Save, save, save: If you can pay down debt and save simultaneously, do it. That’s how you stop the cycle of debt. With no savings, an unexpected expense soon after paying off your balance may have to go on that card and then you find yourself right back in debt. Yes, it might cost you a bit of interest. Yes, it will take longer to pay off the debt. But in the long run, saving and tackling debt at the same time is the absolute right thing to do, if possible.

Consolidate or refinance: Few things will speed your ability to pay off your credit cards more so than lowering your interest rate. Consider calling your issuer and simply asking for a lower interest rate. It works more often than you’d expect, especially if you have been a customer in good standing with a decent credit score. You could also consider a 0% interest balance transfer credit card or a low-rate personal loan. Balance transfer cards may be the better choice because they can allow you to go a year or more without accruing any interest. You likely won’t find 0% offers on a personal loan, but if you shop around, you might find a rate lower than the one your current credit card offers.

Revisit your budget: Life changed in 2020, and if you haven’t looked at your budget recently, it may not accurately reflect the state of your finances anymore. If you don’t know exactly how much money is coming in and going out of your household each month, you can’t make a meaningful plan to knock your debt. A thorough review of your budget will be time well-spent.
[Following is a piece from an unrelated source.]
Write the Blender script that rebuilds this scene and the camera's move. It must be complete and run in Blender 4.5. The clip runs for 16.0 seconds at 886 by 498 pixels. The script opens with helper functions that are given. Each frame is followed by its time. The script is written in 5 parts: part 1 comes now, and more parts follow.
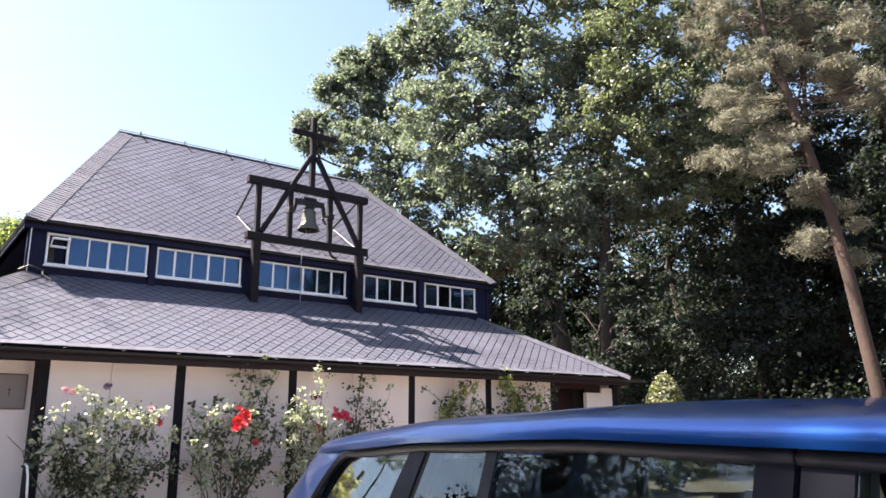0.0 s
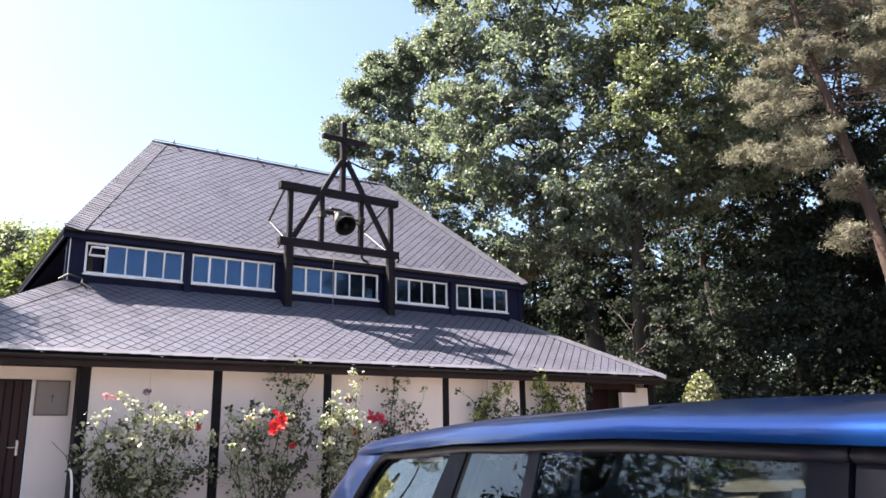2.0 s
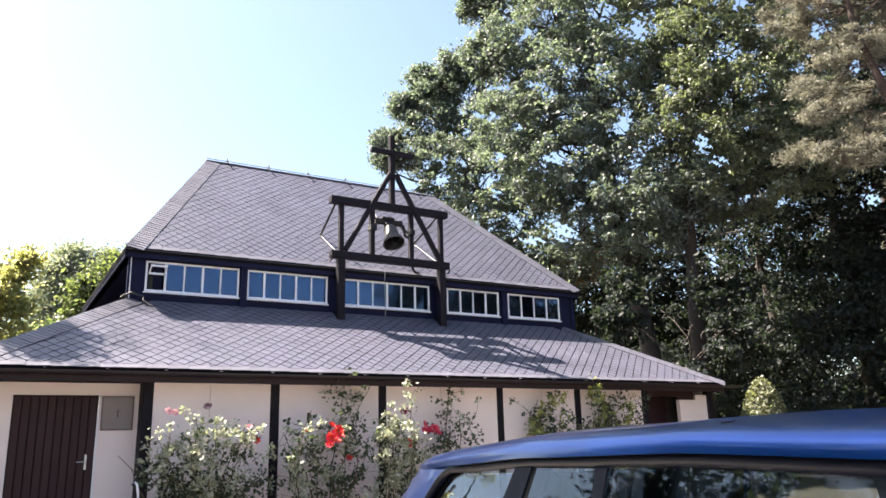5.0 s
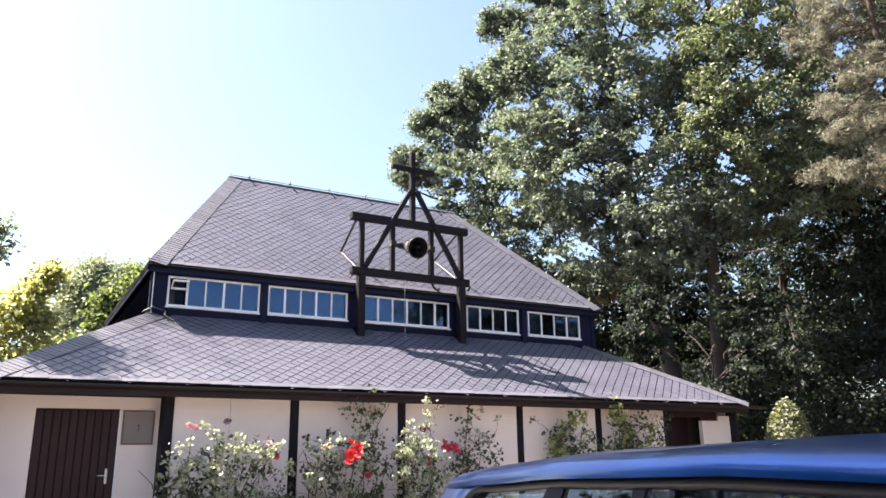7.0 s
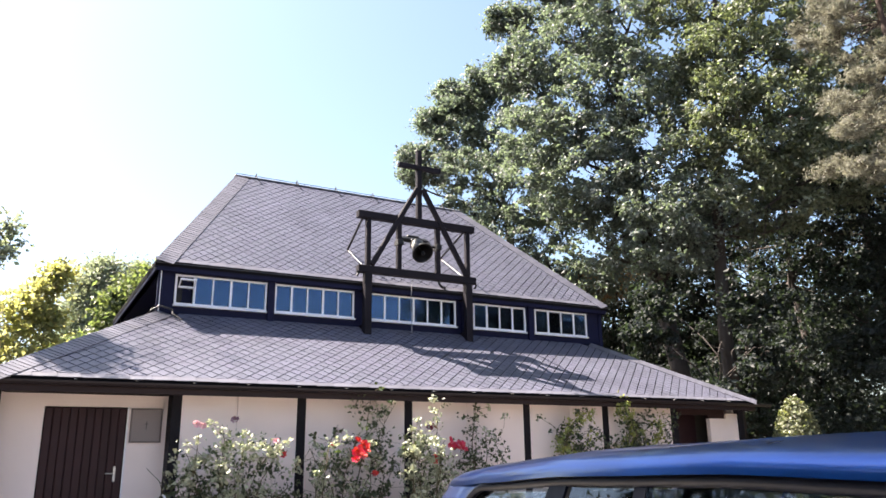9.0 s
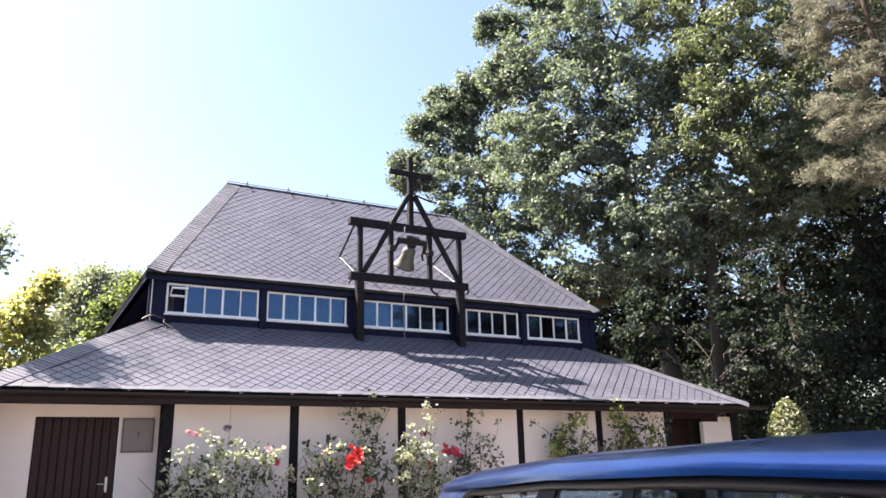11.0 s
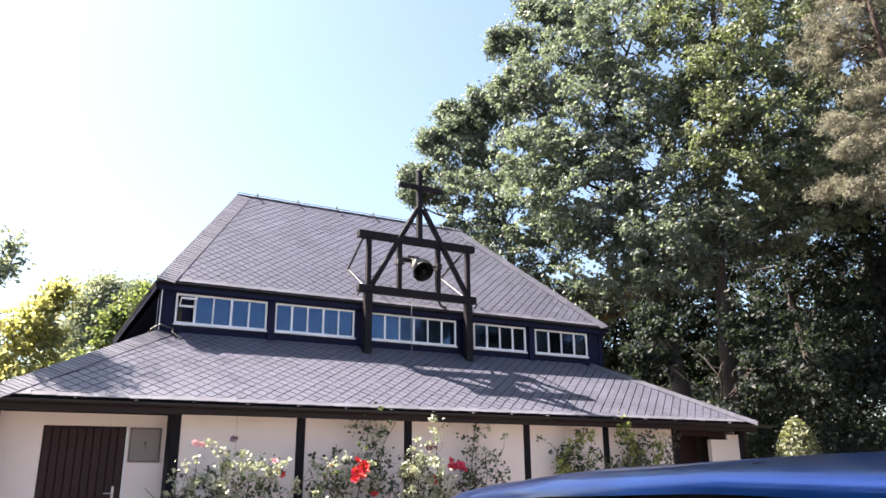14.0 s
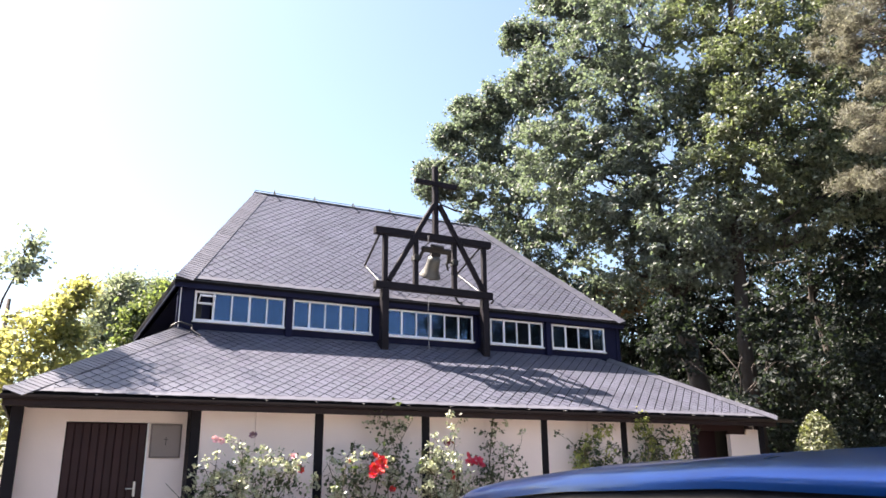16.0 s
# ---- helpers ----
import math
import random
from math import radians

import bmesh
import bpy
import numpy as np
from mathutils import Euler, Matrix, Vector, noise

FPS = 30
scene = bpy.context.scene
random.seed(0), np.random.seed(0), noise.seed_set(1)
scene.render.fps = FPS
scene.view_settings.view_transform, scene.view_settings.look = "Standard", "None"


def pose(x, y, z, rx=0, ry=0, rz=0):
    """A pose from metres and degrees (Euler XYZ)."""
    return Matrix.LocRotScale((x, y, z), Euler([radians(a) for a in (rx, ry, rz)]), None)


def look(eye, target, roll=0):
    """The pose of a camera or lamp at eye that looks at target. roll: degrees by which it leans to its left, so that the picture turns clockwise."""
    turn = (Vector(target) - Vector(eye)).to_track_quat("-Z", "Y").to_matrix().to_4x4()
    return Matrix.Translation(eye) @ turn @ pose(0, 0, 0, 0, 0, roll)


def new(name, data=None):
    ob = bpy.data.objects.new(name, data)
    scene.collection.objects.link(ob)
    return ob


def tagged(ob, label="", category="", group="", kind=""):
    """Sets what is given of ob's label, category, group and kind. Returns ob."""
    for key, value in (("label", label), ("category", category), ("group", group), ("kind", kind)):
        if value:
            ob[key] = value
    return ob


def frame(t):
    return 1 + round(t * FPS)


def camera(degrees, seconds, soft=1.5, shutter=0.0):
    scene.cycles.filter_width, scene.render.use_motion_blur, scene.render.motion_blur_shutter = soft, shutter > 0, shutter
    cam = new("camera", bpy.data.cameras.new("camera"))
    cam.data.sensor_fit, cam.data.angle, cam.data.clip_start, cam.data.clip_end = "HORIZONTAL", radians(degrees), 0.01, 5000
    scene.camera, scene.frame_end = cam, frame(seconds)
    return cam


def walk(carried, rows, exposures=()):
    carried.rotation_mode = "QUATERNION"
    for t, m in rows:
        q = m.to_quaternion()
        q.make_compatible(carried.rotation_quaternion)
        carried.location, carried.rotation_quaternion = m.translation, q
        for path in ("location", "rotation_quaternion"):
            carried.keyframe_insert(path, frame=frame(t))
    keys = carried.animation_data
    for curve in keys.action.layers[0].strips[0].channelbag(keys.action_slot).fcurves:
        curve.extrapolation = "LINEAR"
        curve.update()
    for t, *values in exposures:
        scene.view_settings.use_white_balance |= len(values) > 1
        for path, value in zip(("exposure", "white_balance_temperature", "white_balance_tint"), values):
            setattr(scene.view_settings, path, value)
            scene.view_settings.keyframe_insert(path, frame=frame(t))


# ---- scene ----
cam = camera(60.3, 16.0, soft=1.6)
ROWS = [
    (0.0, 1.020, -11.983, 1.249, -36.751, 13.124, 0.133),
    (0.5, 1.021, -11.984, 1.250, -37.089, 13.525, 0.284),
    (1.0, 1.020, -11.978, 1.249, -36.855, 13.555, 0.540),
    (1.5, 1.012, -11.974, 1.248, -35.184, 13.440, 0.896),
    (2.0, 1.003, -11.976, 1.247, -34.288, 13.280, 0.696),
    (2.5, 0.985, -11.989, 1.243, -33.697, 12.936, 1.091),
    (3.0, 0.975, -11.997, 1.248, -32.835, 12.786, 1.537),
    (3.5, 0.970, -12.001, 1.251, -31.764, 12.842, 1.676),
    (4.0, 0.962, -12.009, 1.252, -30.937, 13.010, 1.573),
    (4.5, 0.961, -12.008, 1.254, -30.572, 13.262, 1.547),
    (5.0, 0.966, -11.985, 1.260, -30.366, 14.044, 1.286),
    (7.5, 0.945, -11.951, 1.263, -28.831, 15.342, 0.682),
    (8.0, 0.954, -11.951, 1.266, -28.614, 15.069, 0.956),
    (8.5, 0.954, -11.961, 1.266, -28.455, 15.131, 0.989),
    (9.0, 0.961, -11.956, 1.262, -28.554, 15.208, 0.569),
    (11.5, 0.967, -11.971, 1.258, -28.994, 15.999, 1.389),
    (12.0, 0.967, -11.974, 1.258, -28.857, 16.463, 1.250),
    (12.5, 0.972, -12.000, 1.261, -28.667, 16.722, 1.112),
    (13.0, 0.966, -11.998, 1.259, -28.731, 16.800, 0.841),
    (13.5, 0.963, -11.995, 1.259, -28.656, 16.770, 0.592),
    (14.0, 0.958, -11.994, 1.259, -28.514, 16.655, 0.399),
    (14.5, 0.956, -11.997, 1.262, -28.135, 16.566, 0.445),
    (15.0, 0.954, -11.999, 1.259, -27.809, 16.686, 0.394),
    (15.5, 0.955, -12.005, 1.259, -27.546, 16.600, 0.302),
    (16.0, 0.956, -12.015, 1.259, -27.198, 16.336, 0.456),
]
walk(cam, [(t, pose(x, y, z, 90 + pitch, roll, yaw)) for t, x, y, z, yaw, pitch, roll in ROWS],
     exposures=[(0.0, 2.57, 7150, 15), (16.0, 2.57, 7150, 15)])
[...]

Focus on what’s important: Tough times bring tough choices. If you’re struggling to keep the lights on or keep food on the table, don’t worry if you’re maxing out your card or hurting your credit. Do what you need to take care of your family. There are times when one just doesn’t have the luxury of focusing on the future, and for millions of Americans, that’s the case today.

Methodology

Analysts calculated average credit card balances, utilization rates and the rate of people with at least one maxed-out card from over a million anonymized credit reports of LendingTree accountholders during three time periods (February 2020, May 2020, September 2020 and December 2020) in America’s 100 most populous metropolitan statistical areas.